Thursday, 4 April 2013

Re-Blog #10: No Contact Orders

Originally Posted: Mar. 22, 2013 - http://batchelorstammlaw.com/2013/03/no-contact-orders/



Has your partner or someone you know taken out a no contact order against you?

What is a No Contact Order?

A no contact order is a legal decision made by a judge which restricts behaviour. You cannot contact the person who has taken the no contact order out against you. This means you cannot call, text or communicate in any way with this person. Communicating includes messages through other people, Facebook messages or Twitter updates. If you communicate with the person who has taken out the no contact order you are committing a crime.

There are four different types of no contact orders; it is important to know which type applies to you. Each type is described below.
  1. A condition of release from custody before trial: If you have been arrested for assaulting or threatening your partner, a police officer, justice of the peace or judge may order that you do not contact your partner until your trial.
  2. A condition of probation: If you plead guilty or are found guilty of a crime, you may be given probation, which is a court order to not do certain things for a specific period of time. One of the things you may not be able to do is contact your partner, which is the no contact order condition of your probation. A probation order lasts for up to three years.
  3. A criminal peace bond: A peace bond is a court order to prevent you from committing a crime or harming someone. Your partner may ask for a peace bond, in which case you will have to attend court to see if the peace bond is justified. A peace bond may last for one year.
  4. A civil restraining order: A restraining order is a civil order which mean you cannot contact, or go physically near the person who has taken the restraining order out against you. Restraining orders may last for long periods of time, based on the judge’s discretion.

IMPORTANT to keep in mind if you have been given a No Contact Order

  • If your partner has taken out a Contact Order against you they have the right to change the locks at your house to make sure you do not enter. Your partner may change the locks to your house before you are released from lock up.
  • No contact orders can be in effect for different amounts of time. It is vital to know how long your no contact order is so that you do not breach it.
  • You cannot communicate with the person who has the no contact order against you, even if they contact you first. If the person communicates with you and you respond, you will be charged with a criminal offense.
  • You can apply to the court to have a no contact order changed. A judge will decide if the order can be changed.
  • Do not return to your home under any circumstances if your partner has taken out a no contact order.
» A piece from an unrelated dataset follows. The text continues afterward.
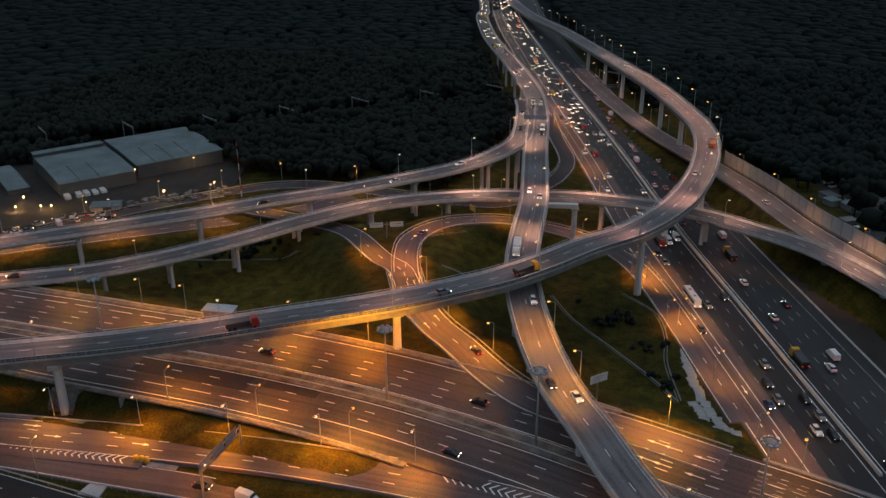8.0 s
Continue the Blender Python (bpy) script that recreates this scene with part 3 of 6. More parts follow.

If you need to collect your clothes, laptop or anything else, contact a lawyer, a court worker or justice counsellor to find out how retrieve your possessions.

If you have children and a court order or a No Contact Order has been taken out against you

Your partner may have gotten a court order which allows you to see you children under supervision only. If you do not believe this is in the best interests of the children you may contact your lawyer, a family justice counsellor or see the family law website (www.familylaw.lss.bc.ca) for advice on how to have this order changed.

In order to ensure you can continue to see your children,you can talk to a family justice counsellor who will explain the steps that can be taken through family court (as opposed to a criminal court) even if your partner has taken a restraining order out against you. You may have to get a court order to have access to your children.

If you have to go to court after a domestic violence incident

If you have to attend court, you can either represent yourself or have a lawyer represent you. If you chose to represent yourself it is wise ask for help from a duty counsel or a court worker to make sure you understand the court procedures. If you do hire a lawyer, it is important to make sure they understand your position and the facts you want the judge to hear. The only time you will have the opportunity to talk to the judge directly is as a witness or after you are sentenced at the end of the trial.

Going to court

If you have been accused of a crime you will have to go to court. In court you will either plead guilty or not guilty to the crime you are accused of. If you plead guilty, you will not have to go to trial, but you will still be sentenced in a court. The prosecutor, or the lawyer bringing the charge against you, will ask the judge for a specific type of sentence. After this, you or your lawyer will explain your side of the story to the judge. Finally the judge will decide what your sentence should be.

If you plead not guilty, you will have to go to trial. A trial is an opportunity for the prosecutor to have witnesses explain the situation to the judge. You or your lawyer will then be able to put forward a defense to the judge. A defense is a legal argument to avoid being charged with a crime. During the trial, if you are found guilty, the judge will sentence you.